You are viewing a plain text version of this content. The canonical link for it is here.

Posted to user@hive.apache.org by Anup Tiwari <an...@gmail.com> on 2018/04/16 14:33:10 UTC

Ways to reduce launching time of query in Hive 2.2.1

Hi All,

We have a use case where we need to return output in < 10 sec. We have
evaluated different set of tool for execution and they work find but they
do not cover all cases as well as they are not reliable(since they are in
evolving phase). But Hive works well in this context.

Using Hive LLAP, we have reduced query time to 6-7sec. But query launching
takes ~12-15 sec due to which response time becomes 18-21 sec.

Is there any way we can reduce this launching time?

Please note that we have tried prewarm containers but when we are launching
query from hive client then it is not picking containers from already
initialized containers rather it launches its own.

Please let me know how can we overcome this issue since this is the only
problem which is stopping us from using Hive.

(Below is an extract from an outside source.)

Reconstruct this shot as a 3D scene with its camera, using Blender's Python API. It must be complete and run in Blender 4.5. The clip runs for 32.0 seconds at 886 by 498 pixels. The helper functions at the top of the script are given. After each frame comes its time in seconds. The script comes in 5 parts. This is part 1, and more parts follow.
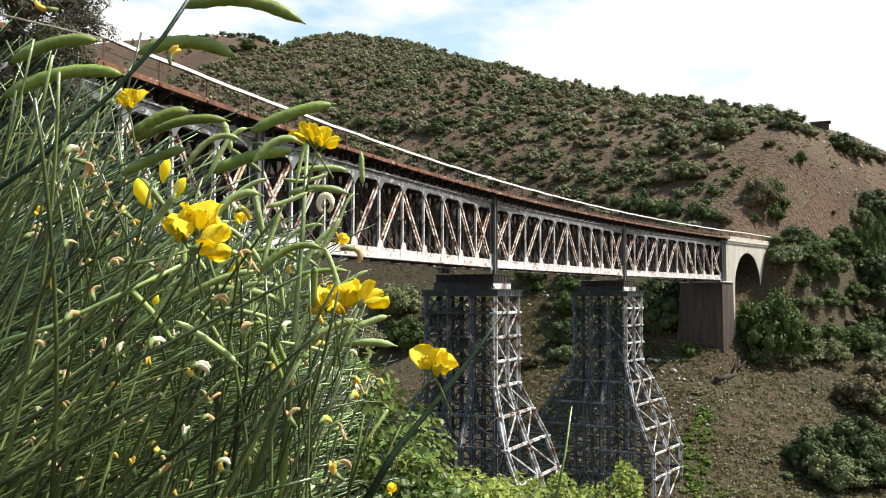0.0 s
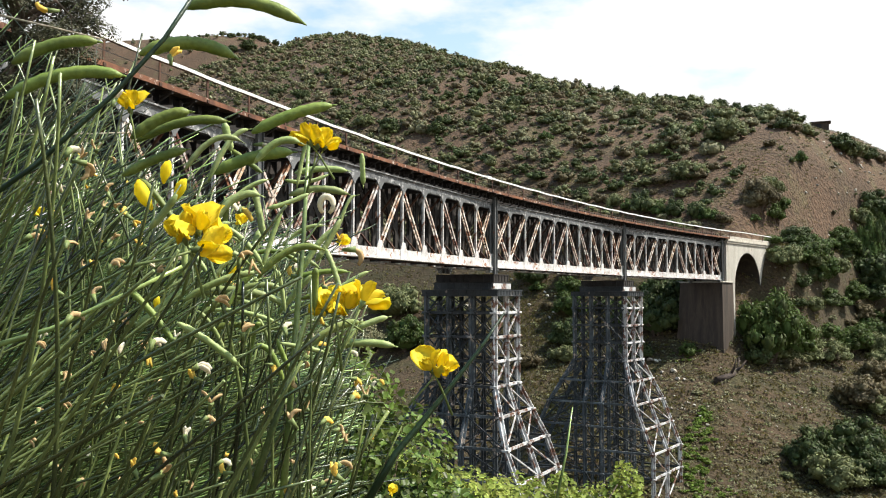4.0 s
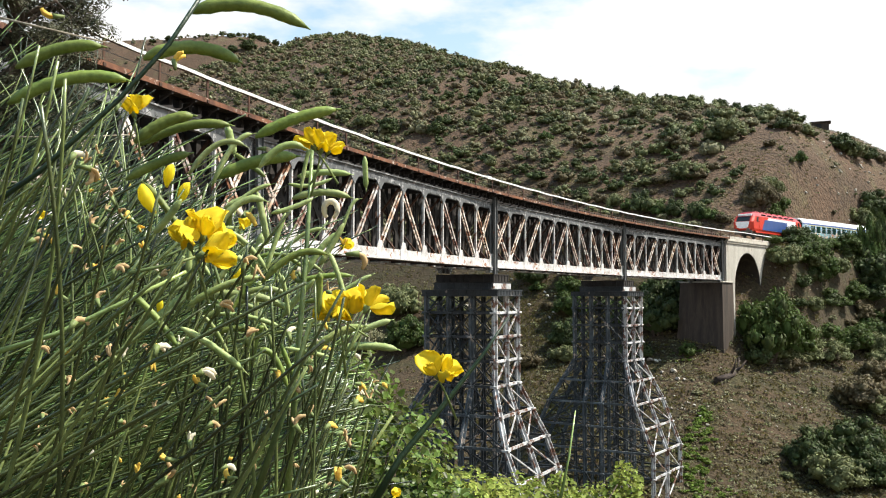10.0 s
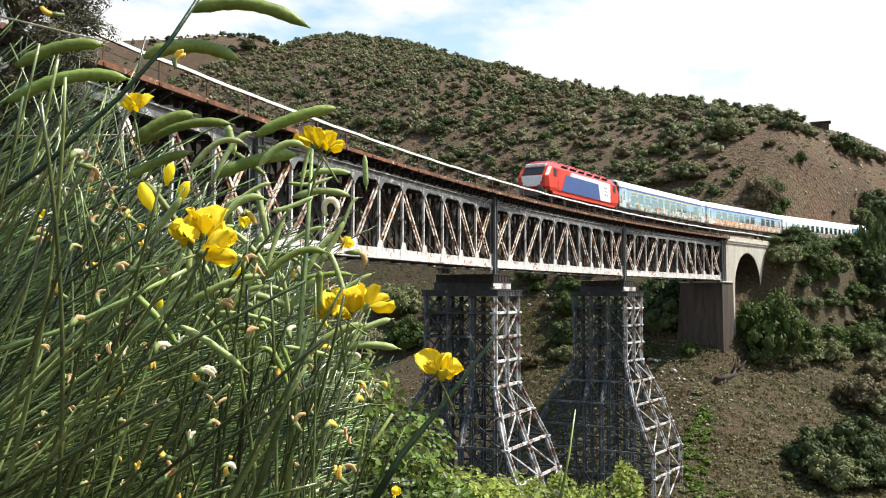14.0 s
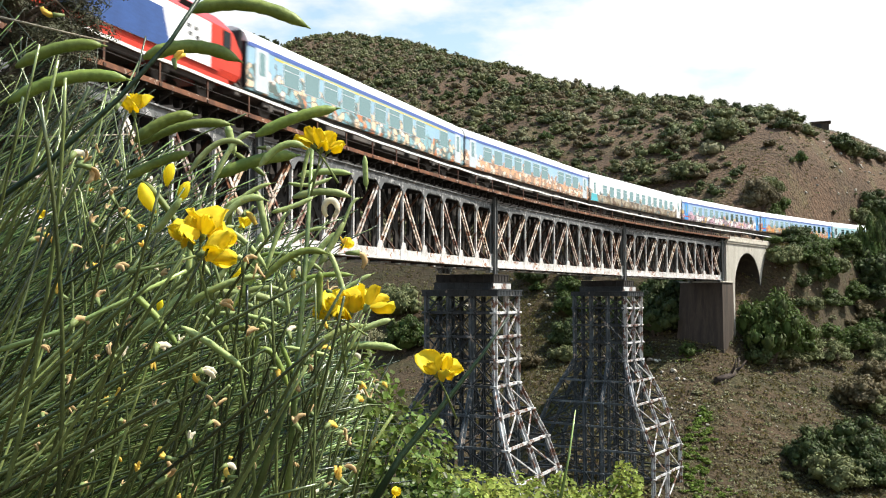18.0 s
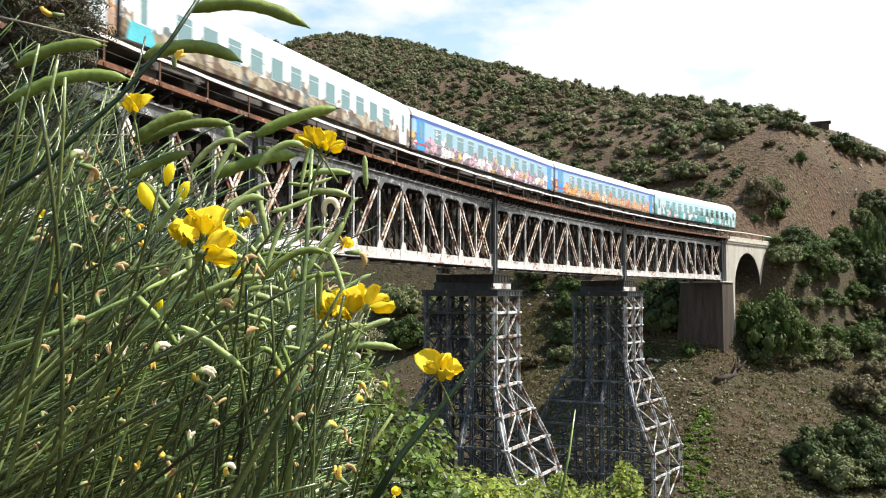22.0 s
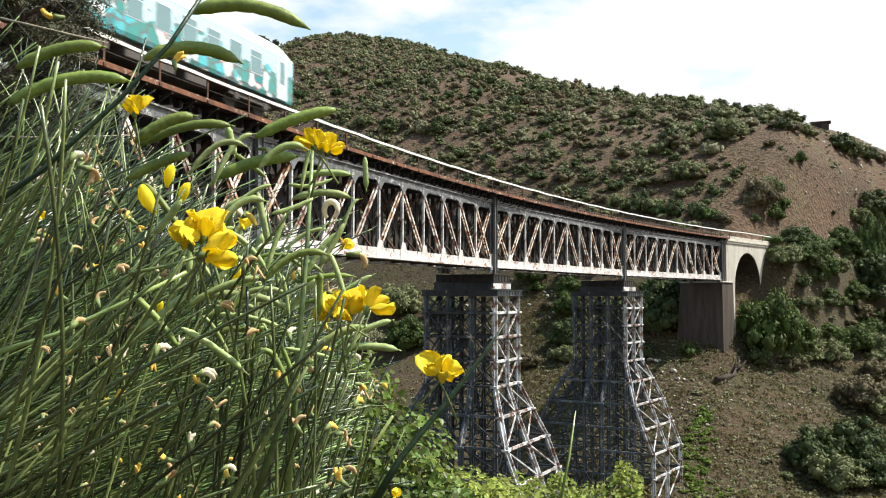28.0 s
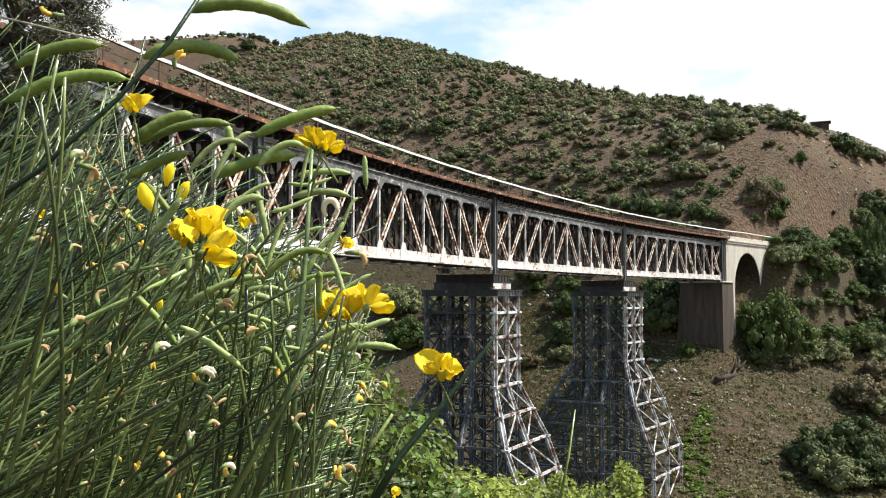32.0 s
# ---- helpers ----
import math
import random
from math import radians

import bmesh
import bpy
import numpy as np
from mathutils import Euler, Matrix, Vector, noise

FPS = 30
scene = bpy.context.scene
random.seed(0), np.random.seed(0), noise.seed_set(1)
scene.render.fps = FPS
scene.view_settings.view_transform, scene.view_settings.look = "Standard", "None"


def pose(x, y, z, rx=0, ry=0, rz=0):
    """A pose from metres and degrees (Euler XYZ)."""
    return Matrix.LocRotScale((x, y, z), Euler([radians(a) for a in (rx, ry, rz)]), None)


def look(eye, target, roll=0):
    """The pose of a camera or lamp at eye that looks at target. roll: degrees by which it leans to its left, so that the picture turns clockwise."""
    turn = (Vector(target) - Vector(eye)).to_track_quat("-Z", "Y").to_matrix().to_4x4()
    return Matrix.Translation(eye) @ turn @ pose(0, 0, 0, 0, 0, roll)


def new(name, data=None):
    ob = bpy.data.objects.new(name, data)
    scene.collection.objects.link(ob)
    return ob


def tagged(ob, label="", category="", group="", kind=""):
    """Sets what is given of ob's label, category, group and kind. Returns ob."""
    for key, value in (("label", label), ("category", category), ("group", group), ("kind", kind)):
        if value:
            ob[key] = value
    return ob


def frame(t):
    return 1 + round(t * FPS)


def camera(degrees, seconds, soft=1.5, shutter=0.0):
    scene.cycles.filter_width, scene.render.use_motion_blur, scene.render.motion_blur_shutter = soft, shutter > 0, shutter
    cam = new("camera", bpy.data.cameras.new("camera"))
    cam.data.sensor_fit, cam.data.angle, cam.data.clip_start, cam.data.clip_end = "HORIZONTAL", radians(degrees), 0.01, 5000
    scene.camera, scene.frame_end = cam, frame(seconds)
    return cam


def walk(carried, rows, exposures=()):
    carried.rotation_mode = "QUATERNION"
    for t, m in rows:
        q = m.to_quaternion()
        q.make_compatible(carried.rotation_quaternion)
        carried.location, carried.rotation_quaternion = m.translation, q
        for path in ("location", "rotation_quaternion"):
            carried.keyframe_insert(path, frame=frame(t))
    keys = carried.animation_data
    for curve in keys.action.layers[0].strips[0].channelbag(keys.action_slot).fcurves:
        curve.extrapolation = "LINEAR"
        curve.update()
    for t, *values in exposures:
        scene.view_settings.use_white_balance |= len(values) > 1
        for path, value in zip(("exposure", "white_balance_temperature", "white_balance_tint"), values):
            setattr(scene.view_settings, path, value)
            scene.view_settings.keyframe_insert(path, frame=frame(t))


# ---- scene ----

Any links/description is
really appreciated.


Regards,
Anup Tiwari

Re: Ways to reduce launching time of query in Hive 2.2.1

Posted by Sungwoo Park <gl...@gmail.com>.

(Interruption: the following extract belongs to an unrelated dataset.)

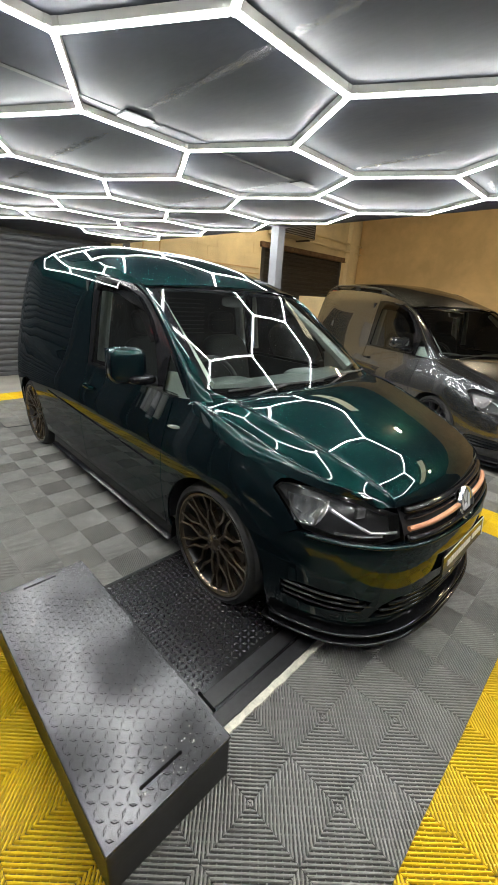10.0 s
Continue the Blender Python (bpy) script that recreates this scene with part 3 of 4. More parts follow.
def build_van(place, paint, rim_mat, bar_mat, label, show_plate, rails, bumper_mat):
    """A compact panel van with its nose along -y."""
    van = new("van")
    van.matrix_world = place
    tagged(van, label, "van")

    # bonnet, wings and nose
    h = both(hood)
    panel("bonnet", h, [(-2, .005), (-1, .0), (0, .0), (1, .0), (2, .005), (2, .5), (2, .985), (1, 1), (0, 1), (-1, 1), (-2, .985), (-2, .5)], paint, van, step=.04, depth=.014, scale=(.45, 1))
    for flip in (False, True):
        panel("wing_shoulder", wing_top, [(.03, .02), (1, .02), (1, .5), (1, 1), (.03, 1), (.03, .5)], paint, van, step=.035, flip=flip, depth=.008, scale=(.1, 1))
        top = [(s, top_line(s)) for s in np.linspace(-.40, .40, 14)]
        wing = top + [(.415, .75), (.418, .5), (.405, .215)] + arc(ARCH_F, .306, ARCH_RAD, -13, 195, 26) + [(-.365, .46), (-.40, .56), (-.49, .614), (-.408, .70), (-.340, .757), (-.36, .790)]
        panel("front_wing", body, wing, paint, van, flip=flip, step=.03)
        # bumper half: nose middle to wheel arch
    s3, s5, s62, s74, s80 = s_of_x(.485), s_of_x(.50), s_of_x(.60), s_of_x(.74), s_of_x(.81)

    def nose(s, z):
        p = body(S_NOSE + abs(s - S_NOSE), z)
        return Vector((-p.x, p.y, p.z)) if s < S_NOSE else p
    c = S_NOSE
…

Do you use Tez session pool along with LLAP (as Thai suggests in the
previous reply)? If a new query finds an idle AM in Tez session pool, there
will be no launch cost for AM. If no idle AM is found or if you specify a
queue name, a new AM should start in order to serve the query. This is
explained in detail in the following article (see 'Understanding #4'):

https://community.hortonworks.com/articles/56636/hive-understanding-concurrent-sessions-queue-alloc.html

Hence, if not enough AMs are available in Tez session pool, new queries
will have to wait until old queries are finished. If there are not many
concurrent queries, I guess using Tez session pool will solve your issue.

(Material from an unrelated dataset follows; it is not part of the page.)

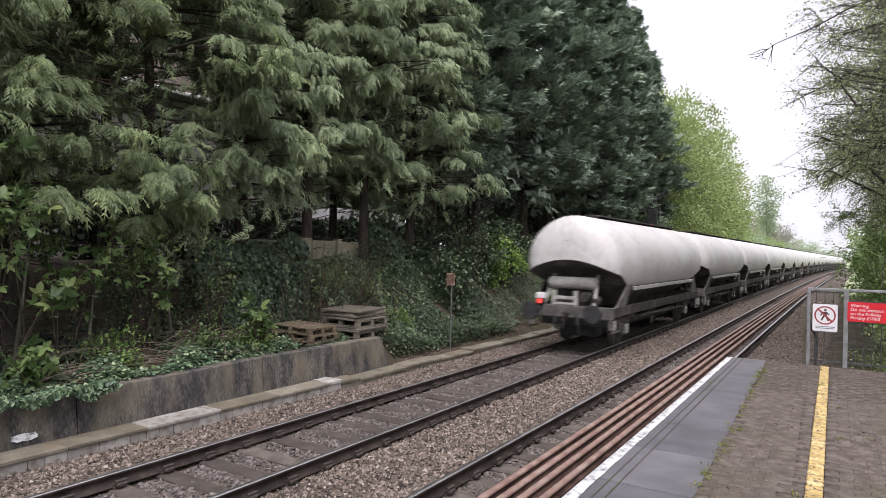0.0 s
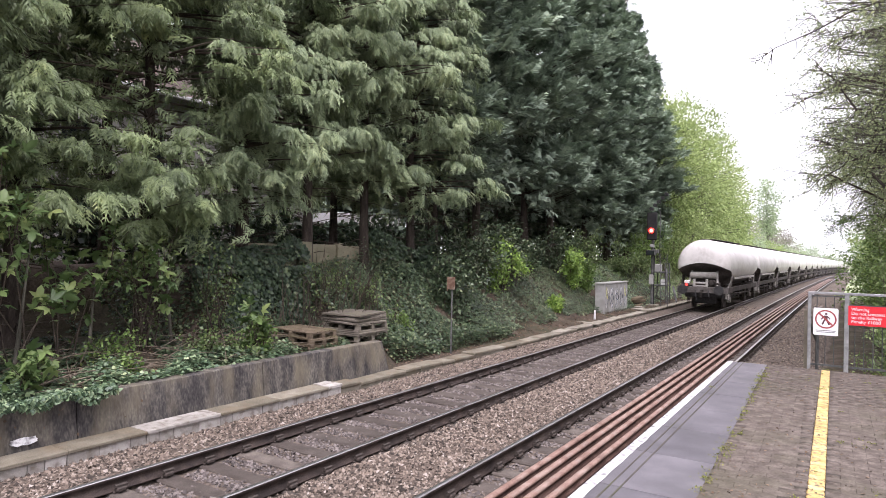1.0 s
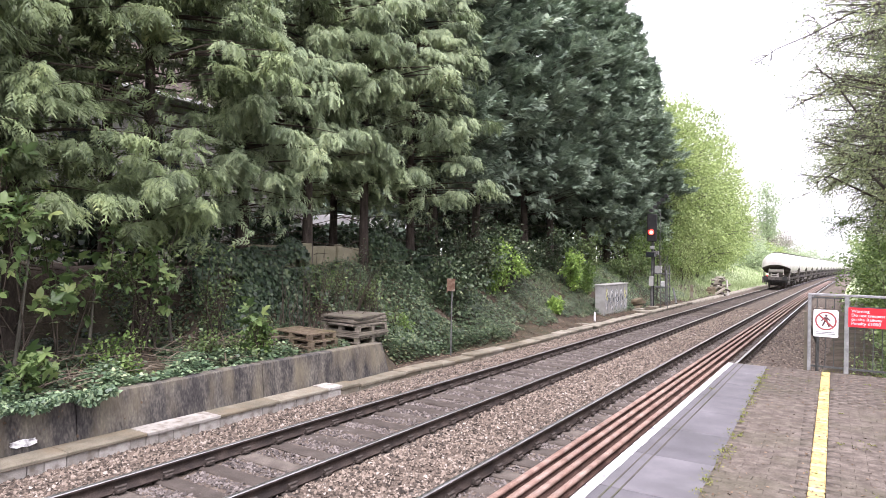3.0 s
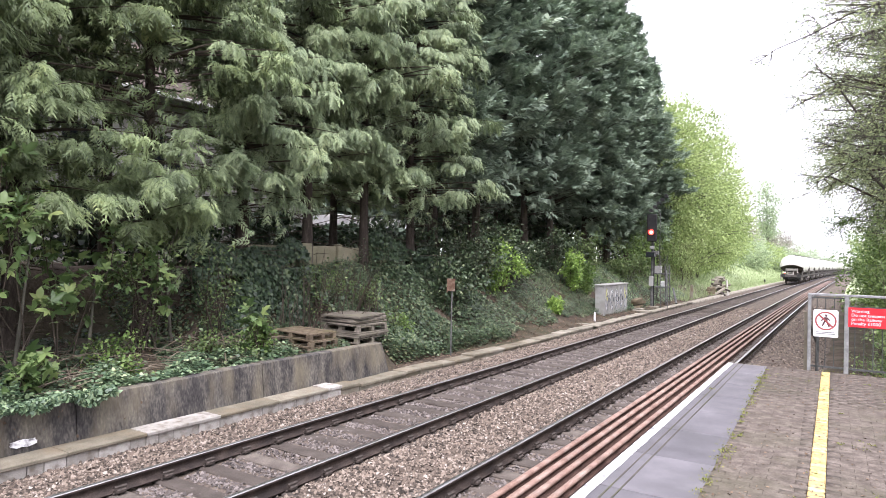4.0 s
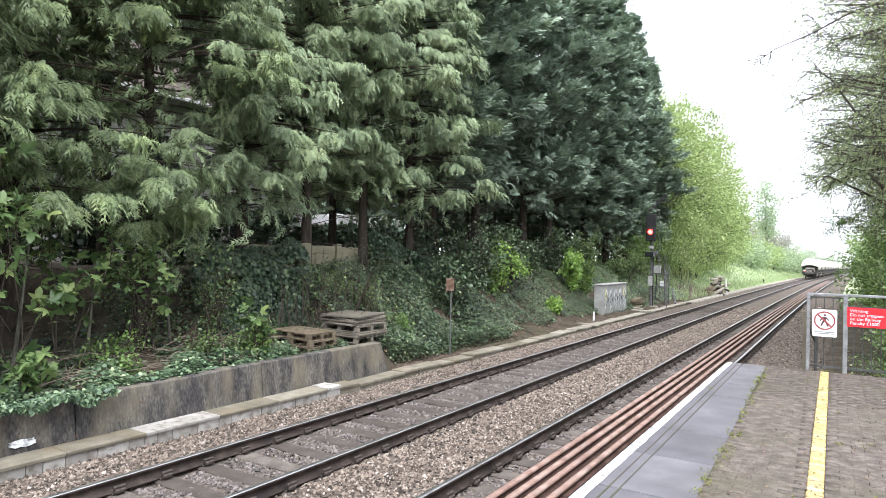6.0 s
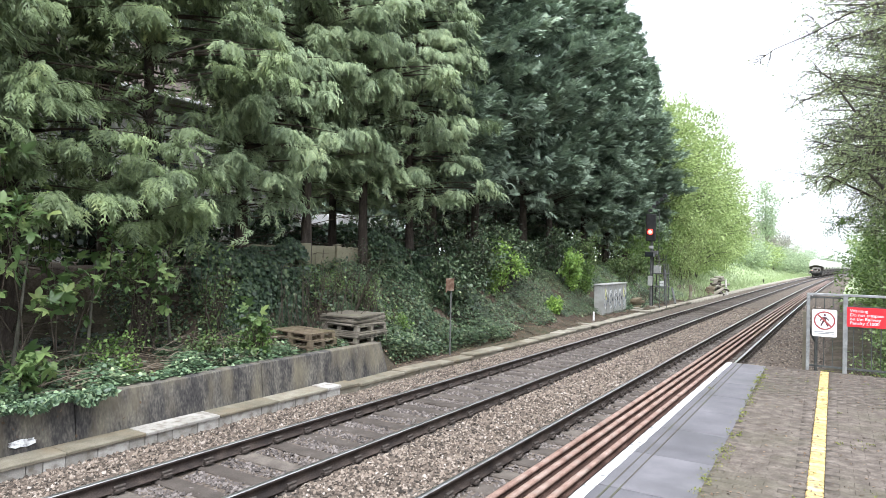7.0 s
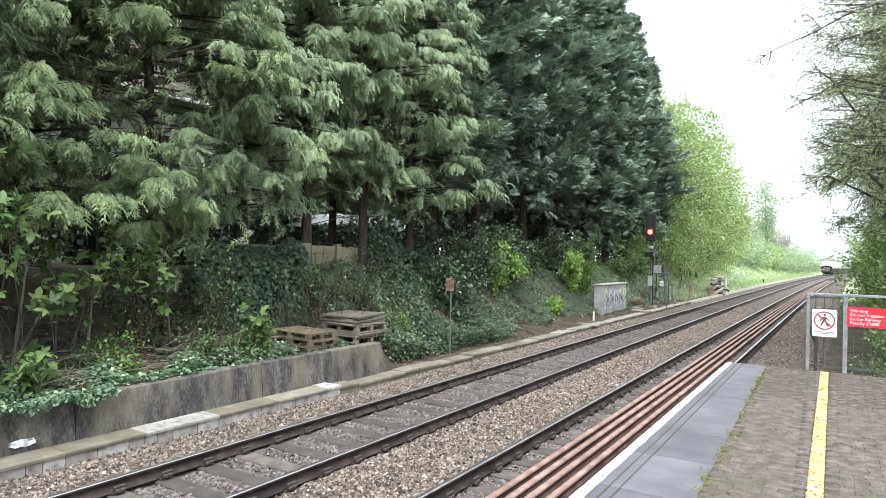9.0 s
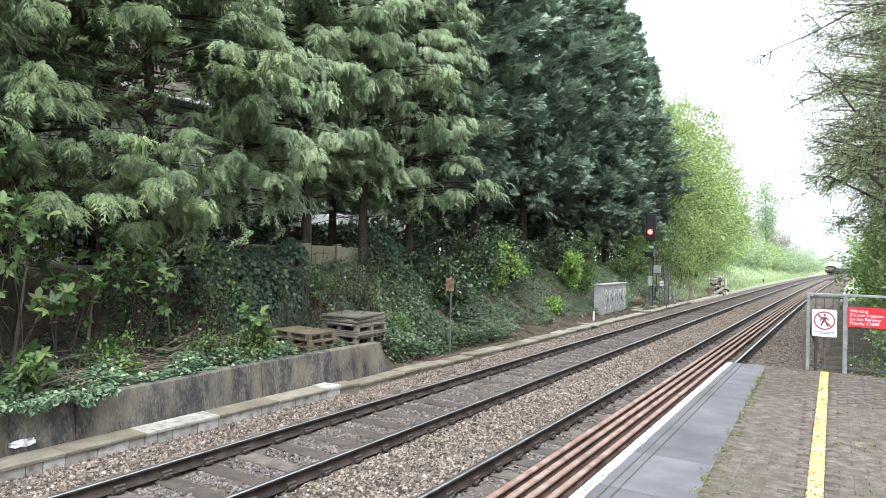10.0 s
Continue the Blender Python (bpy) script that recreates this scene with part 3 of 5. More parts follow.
def buffer(parent, x, y, d):
    bm = bmesh.new()
    rod(bm, (x, y, 1.05), (x, y - d * 0.30, 1.05), 0.11, 0.10, 12)
    rod(bm, (x, y - d * 0.28, 1.05), (x, y - d * 0.50, 1.05), 0.065, sides=10)
    rod(bm, (x, y - d * 0.50, 1.05), (x, y - d * 0.54, 1.05), 0.25, 0.235, 18)
    part("buffer", bm, M["rubber"], parent, "oval steel buffer")


def wheelset(parent, y):
    bm = bmesh.new()
    for s in (-1, 1):
        rod(bm, (s * 0.69, 0, 0), (s * 0.80, 0, 0), 0.47, 0.455, 28)
        rod(bm, (s * 0.675, 0, 0), (s * 0.70, 0, 0), 0.50, 0.50, 28)
        rod(bm, (s * 0.80, 0, 0), (s * 0.84, 0, 0), 0.15, 0.13, 12)
        for k in range(3):
            a = 2 * math.pi * k / 3
            rod(bm, (s * 0.805, 0.28 * math.cos(a), 0.28 * math.sin(a)), (s * 0.812, 0.28 * math.cos(a), 0.28 * math.sin(a)), 0.05, sides=8)
    rod(bm, (-0.8, 0, 0), (0.8, 0, 0), 0.08, sides=10)
    w = part("wheelset", bm, M["running_gear"], parent, "dark steel wheels on one axle")
    w.location = (0, y, 0.47)
    return w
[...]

In a highly concurrent setting, Hive-MR3 practically eliminates this
limitation. In Hive-MR3, HiveServer2 in shared session mode launches a
single AppMaster to be shared by all incoming queries, so there is no
launch cost. Containers are also shared by all queries and thus run like
daemons.

https://mr3.postech.ac.kr/hivemr3/features/hiveserver2/

Hive-MR3 0.1 does not support LLAP IO yet, but Hive-MR3 0.2 will support
LLAP IO (which will be released by the end of this month.)

--- Sungwoo Park

On Mon, Apr 16, 2018 at 11:33 PM, Anup Tiwari <an...@gmail.com>
wrote:

> Hi All,
>
> We have a use case where we need to return output in < 10 sec. We have
> evaluated different set of tool for execution and they work find but they
> do not cover all cases as well as they are not reliable(since they are in
> evolving phase). But Hive works well in this context.
>
> Using Hive LLAP, we have reduced query time to 6-7sec. But query launching
> takes ~12-15 sec due to which response time becomes 18-21 sec.
>
> Is there any way we can reduce this launching time?
>
> Please note that we have tried prewarm containers but when we are
> launching query from hive client then it is not picking containers from
> already initialized containers rather it launches its own.
>
> Please let me know how can we overcome this issue since this is the only
> problem which is stopping us from using Hive. Any links/description is
> really appreciated.
>
>
> Regards,
> Anup Tiwari
>

Re: Ways to reduce launching time of query in Hive 2.2.1

Posted by Thai Bui <bl...@gmail.com>.

The best approach would be to use a demonized containers such as Hive LLAP
+ Tez session pool or Spark on Hive.

I’m not that familiar with Spark on Hive so I can’t comment on it but Hive
on LLAP has worked really well for me when coupled with Tez session pool.
You’ll have to specify how many Tez AMs initialized per LLAP pool when
HiveServer2 started, and those AMs will be used for all the queries in that
pool.

The actual Tez containers are “replaced” by LLAP daemons that are always
running so there’s no start up cost as well. The underline execution engine
is still Tez but it is executed in a special LLAP mode and this could
potentially give you sub second response time.

In my experience, when Hive LLAP is used, IO cache is enabled and the file
format is ORC, I can get under 1s for small queries when the cage is hit
(equivalent to in-memory database at at time). Parquet is slower since the
LLAP mode doesn’t support efficient IO caching and vectorized execution.

On Mon, Apr 16, 2018 at 9:33 AM Anup Tiwari <an...@gmail.com> wrote:

> Hi All,
>
> We have a use case where we need to return output in < 10 sec. We have
> evaluated different set of tool for execution and they work find but they
> do not cover all cases as well as they are not reliable(since they are in
> evolving phase). But Hive works well in this context.
>
> Using Hive LLAP, we have reduced query time to 6-7sec. But query launching
> takes ~12-15 sec due to which response time becomes 18-21 sec.
>
> Is there any way we can reduce this launching time?
>
> Please note that we have tried prewarm containers but when we are
> launching query from hive client then it is not picking containers from
> already initialized containers rather it launches its own.
>
> Please let me know how can we overcome this issue since this is the only
> problem which is stopping us from using Hive. Any links/description is
> really appreciated.
>
>
> Regards,
> Anup Tiwari
>
-- 
Thai